• The records
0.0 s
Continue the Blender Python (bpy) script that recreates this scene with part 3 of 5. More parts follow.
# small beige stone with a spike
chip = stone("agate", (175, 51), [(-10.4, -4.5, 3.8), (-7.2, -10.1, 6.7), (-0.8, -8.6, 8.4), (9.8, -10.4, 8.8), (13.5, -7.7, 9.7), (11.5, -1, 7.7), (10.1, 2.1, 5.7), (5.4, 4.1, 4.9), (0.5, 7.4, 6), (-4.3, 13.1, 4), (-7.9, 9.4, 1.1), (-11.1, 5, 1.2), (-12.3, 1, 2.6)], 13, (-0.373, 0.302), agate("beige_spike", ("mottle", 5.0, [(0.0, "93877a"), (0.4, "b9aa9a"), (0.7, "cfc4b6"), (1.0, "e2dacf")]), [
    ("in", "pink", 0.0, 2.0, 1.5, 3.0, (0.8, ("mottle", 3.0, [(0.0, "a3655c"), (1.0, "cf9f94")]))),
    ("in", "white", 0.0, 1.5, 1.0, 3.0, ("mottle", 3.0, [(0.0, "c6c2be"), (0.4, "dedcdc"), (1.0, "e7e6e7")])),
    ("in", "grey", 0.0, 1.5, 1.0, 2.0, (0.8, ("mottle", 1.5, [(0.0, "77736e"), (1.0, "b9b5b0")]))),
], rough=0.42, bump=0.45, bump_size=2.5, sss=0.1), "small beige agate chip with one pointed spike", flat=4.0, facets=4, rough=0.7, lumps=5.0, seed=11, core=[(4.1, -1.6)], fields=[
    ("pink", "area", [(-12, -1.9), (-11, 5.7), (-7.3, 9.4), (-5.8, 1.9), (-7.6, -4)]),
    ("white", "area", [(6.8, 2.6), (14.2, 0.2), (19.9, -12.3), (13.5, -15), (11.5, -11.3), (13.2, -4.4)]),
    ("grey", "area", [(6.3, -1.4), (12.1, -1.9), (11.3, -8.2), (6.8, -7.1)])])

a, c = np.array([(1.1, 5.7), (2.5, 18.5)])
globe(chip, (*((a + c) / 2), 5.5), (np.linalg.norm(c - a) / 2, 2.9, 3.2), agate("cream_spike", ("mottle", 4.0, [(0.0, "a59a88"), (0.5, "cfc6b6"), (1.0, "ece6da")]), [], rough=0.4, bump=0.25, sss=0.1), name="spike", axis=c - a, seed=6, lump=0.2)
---
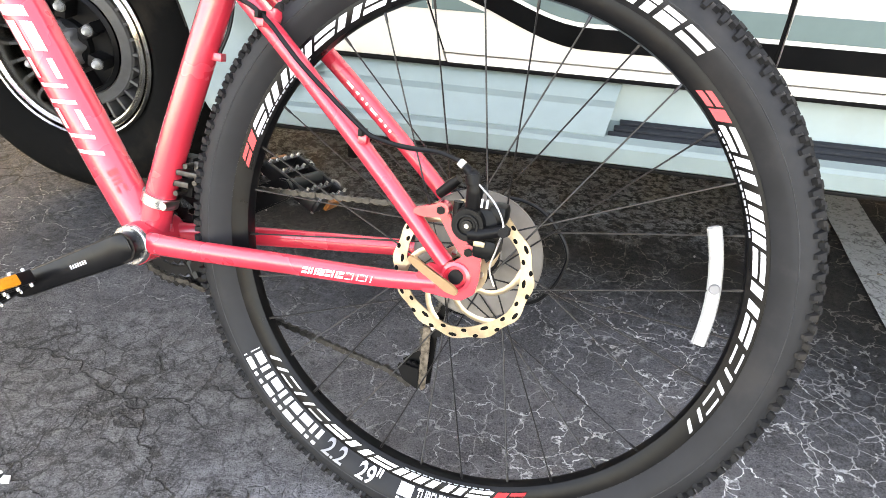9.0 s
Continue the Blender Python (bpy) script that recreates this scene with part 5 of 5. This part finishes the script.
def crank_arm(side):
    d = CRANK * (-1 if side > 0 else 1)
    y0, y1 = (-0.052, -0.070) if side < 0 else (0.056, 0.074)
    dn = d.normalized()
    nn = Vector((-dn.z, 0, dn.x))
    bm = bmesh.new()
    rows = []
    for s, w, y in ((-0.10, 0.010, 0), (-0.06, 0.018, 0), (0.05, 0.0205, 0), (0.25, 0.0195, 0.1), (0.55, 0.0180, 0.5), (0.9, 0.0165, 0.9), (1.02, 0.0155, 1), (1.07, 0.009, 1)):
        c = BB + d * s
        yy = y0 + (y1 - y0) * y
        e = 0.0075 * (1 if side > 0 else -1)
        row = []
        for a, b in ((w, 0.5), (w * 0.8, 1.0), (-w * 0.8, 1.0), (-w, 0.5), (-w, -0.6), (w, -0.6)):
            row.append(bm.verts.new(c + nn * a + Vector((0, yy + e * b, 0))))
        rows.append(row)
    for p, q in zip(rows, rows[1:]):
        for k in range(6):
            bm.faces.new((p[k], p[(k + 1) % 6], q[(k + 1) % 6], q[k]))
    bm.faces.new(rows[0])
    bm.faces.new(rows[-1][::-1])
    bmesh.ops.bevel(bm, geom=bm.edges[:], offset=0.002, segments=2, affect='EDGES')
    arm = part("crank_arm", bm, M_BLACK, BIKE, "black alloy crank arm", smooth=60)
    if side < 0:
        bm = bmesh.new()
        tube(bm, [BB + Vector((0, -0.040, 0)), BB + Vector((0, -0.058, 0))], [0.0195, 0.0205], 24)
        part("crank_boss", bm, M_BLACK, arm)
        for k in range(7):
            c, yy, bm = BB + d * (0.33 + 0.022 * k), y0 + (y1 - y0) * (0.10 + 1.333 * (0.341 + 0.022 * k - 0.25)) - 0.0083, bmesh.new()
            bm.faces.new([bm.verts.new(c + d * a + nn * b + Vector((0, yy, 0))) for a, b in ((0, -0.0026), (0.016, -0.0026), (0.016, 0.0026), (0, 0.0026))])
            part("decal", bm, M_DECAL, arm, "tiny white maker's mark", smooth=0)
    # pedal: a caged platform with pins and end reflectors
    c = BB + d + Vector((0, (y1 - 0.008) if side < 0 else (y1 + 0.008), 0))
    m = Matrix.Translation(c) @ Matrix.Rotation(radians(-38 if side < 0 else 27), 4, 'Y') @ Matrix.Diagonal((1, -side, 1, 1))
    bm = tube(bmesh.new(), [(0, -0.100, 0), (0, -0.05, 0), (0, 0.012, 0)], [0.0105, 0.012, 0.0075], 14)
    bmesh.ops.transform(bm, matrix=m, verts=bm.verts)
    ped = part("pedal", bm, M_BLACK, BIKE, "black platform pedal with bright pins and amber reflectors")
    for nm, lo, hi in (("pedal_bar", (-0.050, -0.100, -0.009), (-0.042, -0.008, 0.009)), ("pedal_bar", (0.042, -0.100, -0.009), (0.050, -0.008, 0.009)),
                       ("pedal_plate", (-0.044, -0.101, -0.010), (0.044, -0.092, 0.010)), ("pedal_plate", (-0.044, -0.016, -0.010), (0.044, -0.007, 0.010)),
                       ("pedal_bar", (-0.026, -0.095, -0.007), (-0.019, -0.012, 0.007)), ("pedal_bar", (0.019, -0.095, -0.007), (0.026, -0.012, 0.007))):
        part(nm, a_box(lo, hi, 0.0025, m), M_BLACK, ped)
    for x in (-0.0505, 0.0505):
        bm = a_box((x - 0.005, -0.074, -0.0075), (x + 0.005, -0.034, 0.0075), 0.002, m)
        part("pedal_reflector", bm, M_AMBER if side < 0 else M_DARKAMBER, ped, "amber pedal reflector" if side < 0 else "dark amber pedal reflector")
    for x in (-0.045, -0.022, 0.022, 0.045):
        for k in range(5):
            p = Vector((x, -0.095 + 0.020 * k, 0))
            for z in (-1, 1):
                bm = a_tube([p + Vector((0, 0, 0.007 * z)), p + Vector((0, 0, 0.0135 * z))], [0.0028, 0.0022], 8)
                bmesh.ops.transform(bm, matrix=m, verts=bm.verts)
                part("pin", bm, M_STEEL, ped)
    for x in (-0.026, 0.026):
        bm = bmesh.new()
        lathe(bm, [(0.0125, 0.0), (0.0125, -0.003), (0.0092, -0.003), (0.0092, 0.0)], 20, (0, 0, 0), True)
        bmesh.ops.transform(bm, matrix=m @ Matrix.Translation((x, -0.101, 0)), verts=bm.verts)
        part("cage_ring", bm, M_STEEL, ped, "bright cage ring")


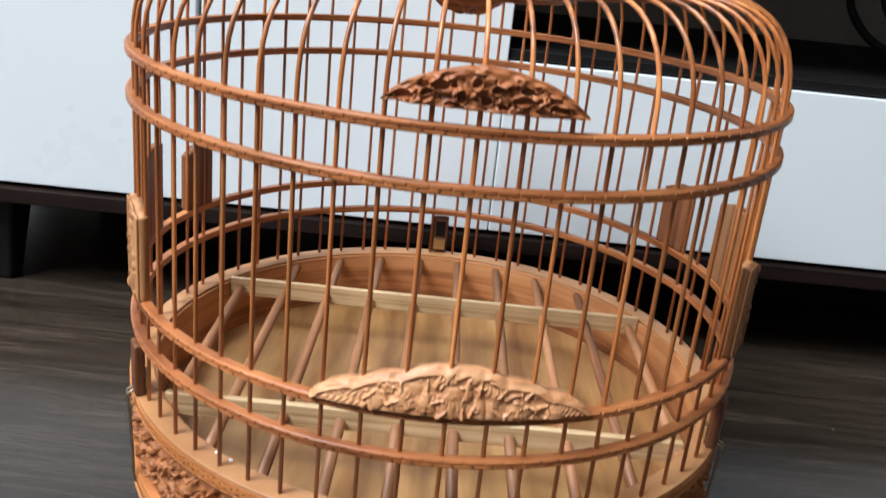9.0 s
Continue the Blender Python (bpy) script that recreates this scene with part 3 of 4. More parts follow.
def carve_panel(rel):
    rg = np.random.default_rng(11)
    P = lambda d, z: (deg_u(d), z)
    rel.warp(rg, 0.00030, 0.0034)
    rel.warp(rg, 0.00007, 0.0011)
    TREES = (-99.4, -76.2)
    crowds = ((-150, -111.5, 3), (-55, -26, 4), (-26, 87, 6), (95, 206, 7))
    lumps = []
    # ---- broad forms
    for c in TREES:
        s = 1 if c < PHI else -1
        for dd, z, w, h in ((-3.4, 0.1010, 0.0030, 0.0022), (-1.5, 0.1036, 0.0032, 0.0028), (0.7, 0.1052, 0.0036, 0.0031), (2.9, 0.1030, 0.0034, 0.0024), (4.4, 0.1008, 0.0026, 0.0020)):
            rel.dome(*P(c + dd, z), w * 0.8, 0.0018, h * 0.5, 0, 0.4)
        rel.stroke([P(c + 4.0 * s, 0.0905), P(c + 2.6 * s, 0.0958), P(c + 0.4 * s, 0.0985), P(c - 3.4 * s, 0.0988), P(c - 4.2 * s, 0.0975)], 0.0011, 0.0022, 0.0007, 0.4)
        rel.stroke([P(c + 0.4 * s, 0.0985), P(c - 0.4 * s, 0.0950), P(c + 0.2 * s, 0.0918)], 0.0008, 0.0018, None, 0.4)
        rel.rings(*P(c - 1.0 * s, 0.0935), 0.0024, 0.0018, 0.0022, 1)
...
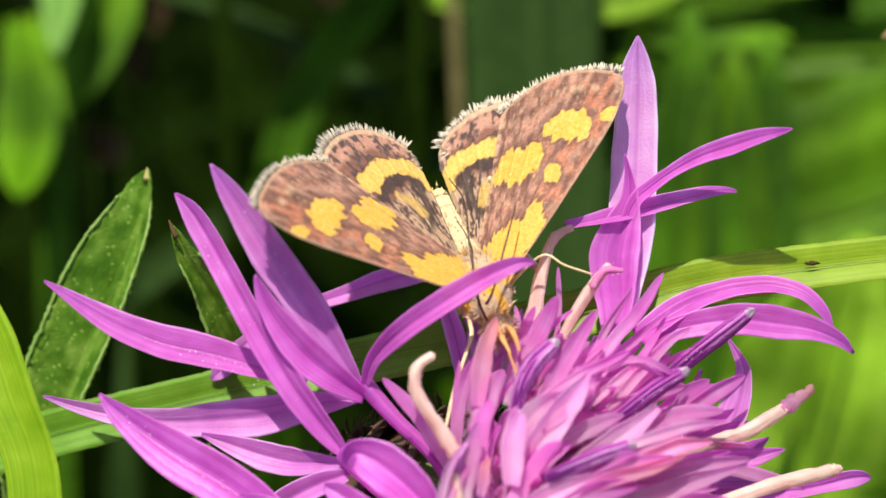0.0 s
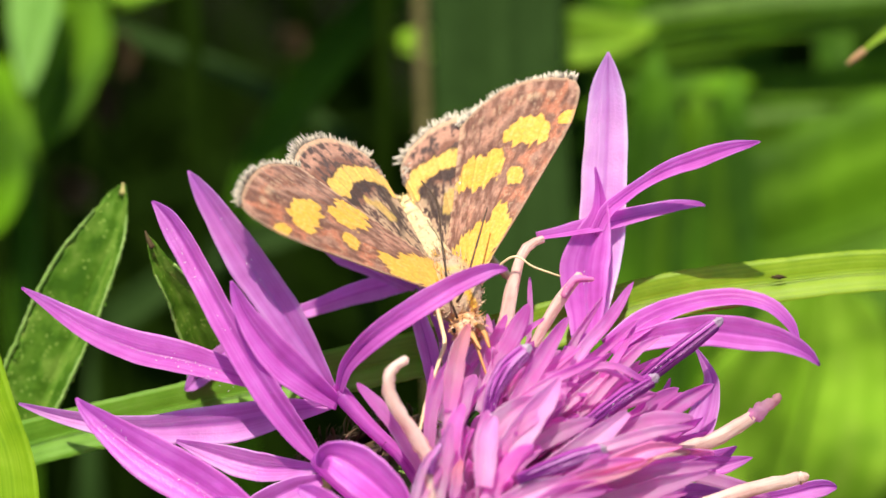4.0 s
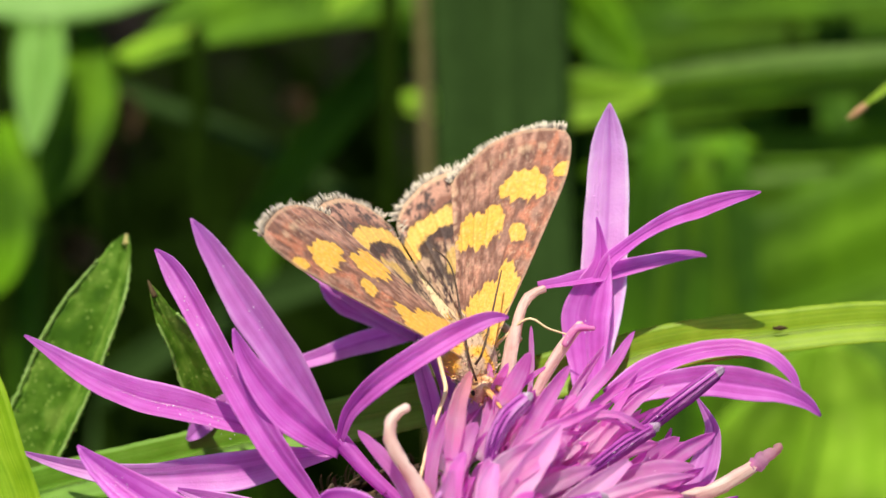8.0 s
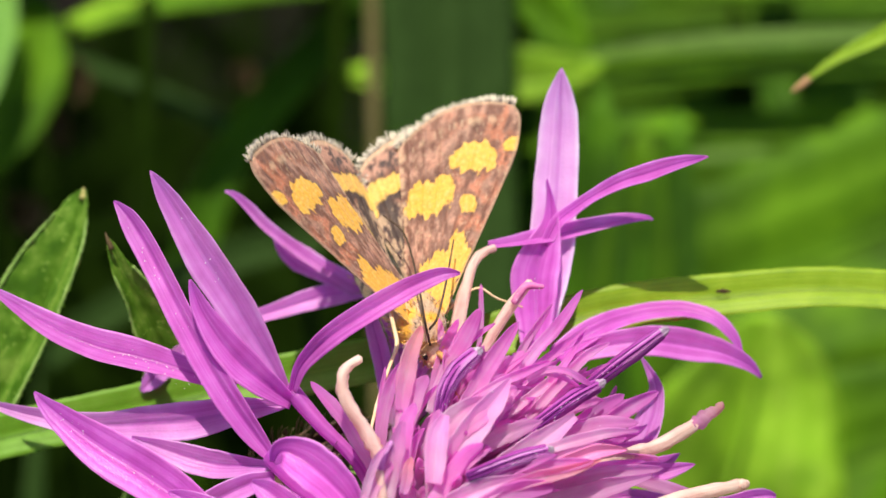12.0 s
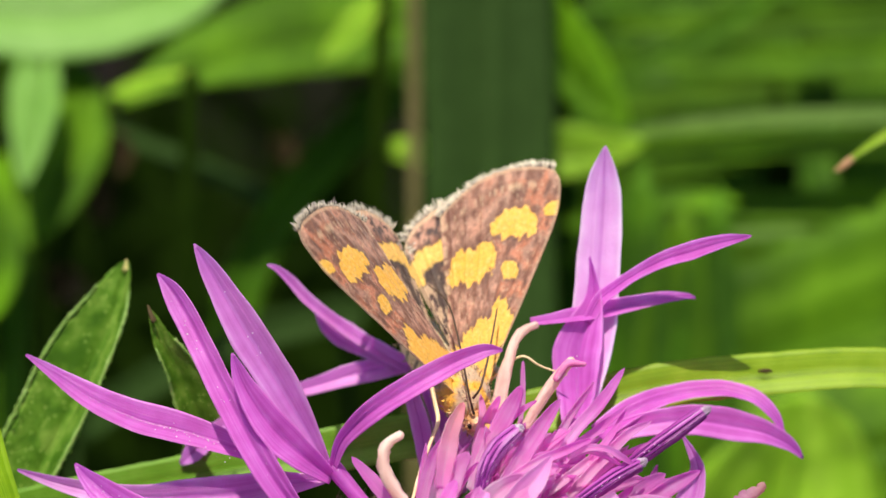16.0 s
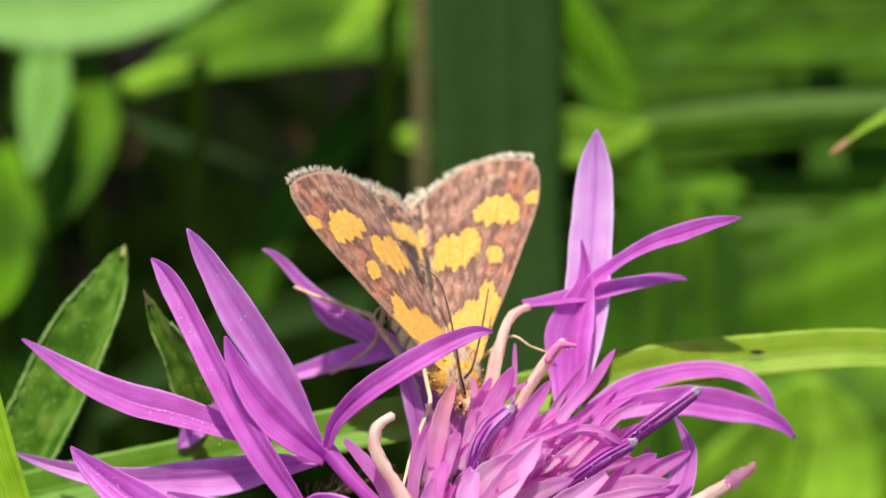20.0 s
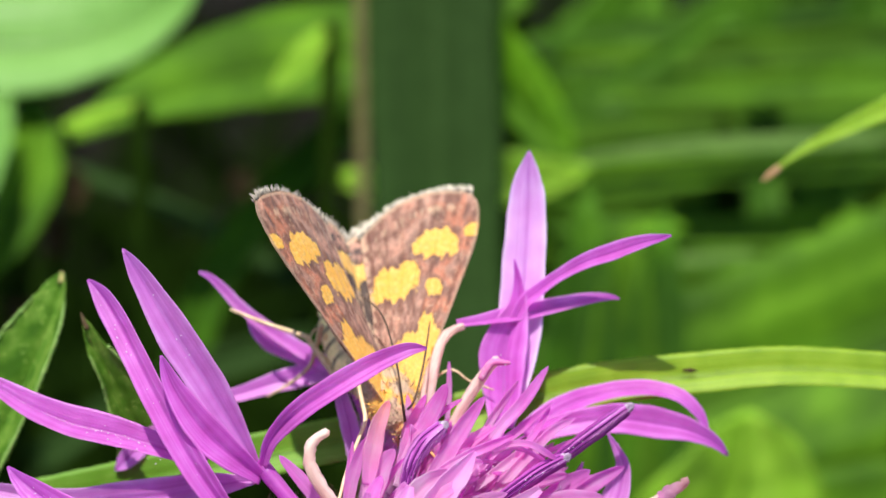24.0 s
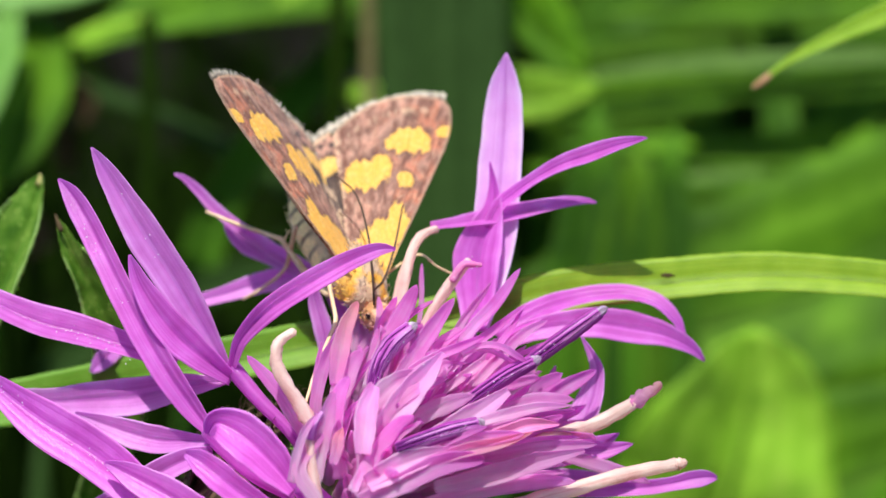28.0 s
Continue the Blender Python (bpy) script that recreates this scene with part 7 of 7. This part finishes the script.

• The exercise
Begin at the line containing "5. More parts follow.", end at the line containing "globe(chip, (*((a +", and reproduce every line in that range exactly, both ends included.

• Answer
Continue the Blender Python (bpy) script that recreates this scene with part 3 of 5. More parts follow.
# small beige stone with a spike
chip = stone("agate", (175, 51), [(-10.4, -4.5, 3.8), (-7.2, -10.1, 6.7), (-0.8, -8.6, 8.4), (9.8, -10.4, 8.8), (13.5, -7.7, 9.7), (11.5, -1, 7.7), (10.1, 2.1, 5.7), (5.4, 4.1, 4.9), (0.5, 7.4, 6), (-4.3, 13.1, 4), (-7.9, 9.4, 1.1), (-11.1, 5, 1.2), (-12.3, 1, 2.6)], 13, (-0.373, 0.302), agate("beige_spike", ("mottle", 5.0, [(0.0, "93877a"), (0.4, "b9aa9a"), (0.7, "cfc4b6"), (1.0, "e2dacf")]), [
    ("in", "pink", 0.0, 2.0, 1.5, 3.0, (0.8, ("mottle", 3.0, [(0.0, "a3655c"), (1.0, "cf9f94")]))),
    ("in", "white", 0.0, 1.5, 1.0, 3.0, ("mottle", 3.0, [(0.0, "c6c2be"), (0.4, "dedcdc"), (1.0, "e7e6e7")])),
    ("in", "grey", 0.0, 1.5, 1.0, 2.0, (0.8, ("mottle", 1.5, [(0.0, "77736e"), (1.0, "b9b5b0")]))),
], rough=0.42, bump=0.45, bump_size=2.5, sss=0.1), "small beige agate chip with one pointed spike", flat=4.0, facets=4, rough=0.7, lumps=5.0, seed=11, core=[(4.1, -1.6)], fields=[
    ("pink", "area", [(-12, -1.9), (-11, 5.7), (-7.3, 9.4), (-5.8, 1.9), (-7.6, -4)]),
    ("white", "area", [(6.8, 2.6), (14.2, 0.2), (19.9, -12.3), (13.5, -15), (11.5, -11.3), (13.2, -4.4)]),
    ("grey", "area", [(6.3, -1.4), (12.1, -1.9), (11.3, -8.2), (6.8, -7.1)])])

a, c = np.array([(1.1, 5.7), (2.5, 18.5)])
globe(chip, (*((a + c) / 2), 5.5), (np.linalg.norm(c - a) / 2, 2.9, 3.2), agate("cream_spike", ("mottle", 4.0, [(0.0, "a59a88"), (0.5, "cfc6b6"), (1.0, "ece6da")]), [], rough=0.4, bump=0.25, sss=0.1), name="spike", axis=c - a, seed=6, lump=0.2)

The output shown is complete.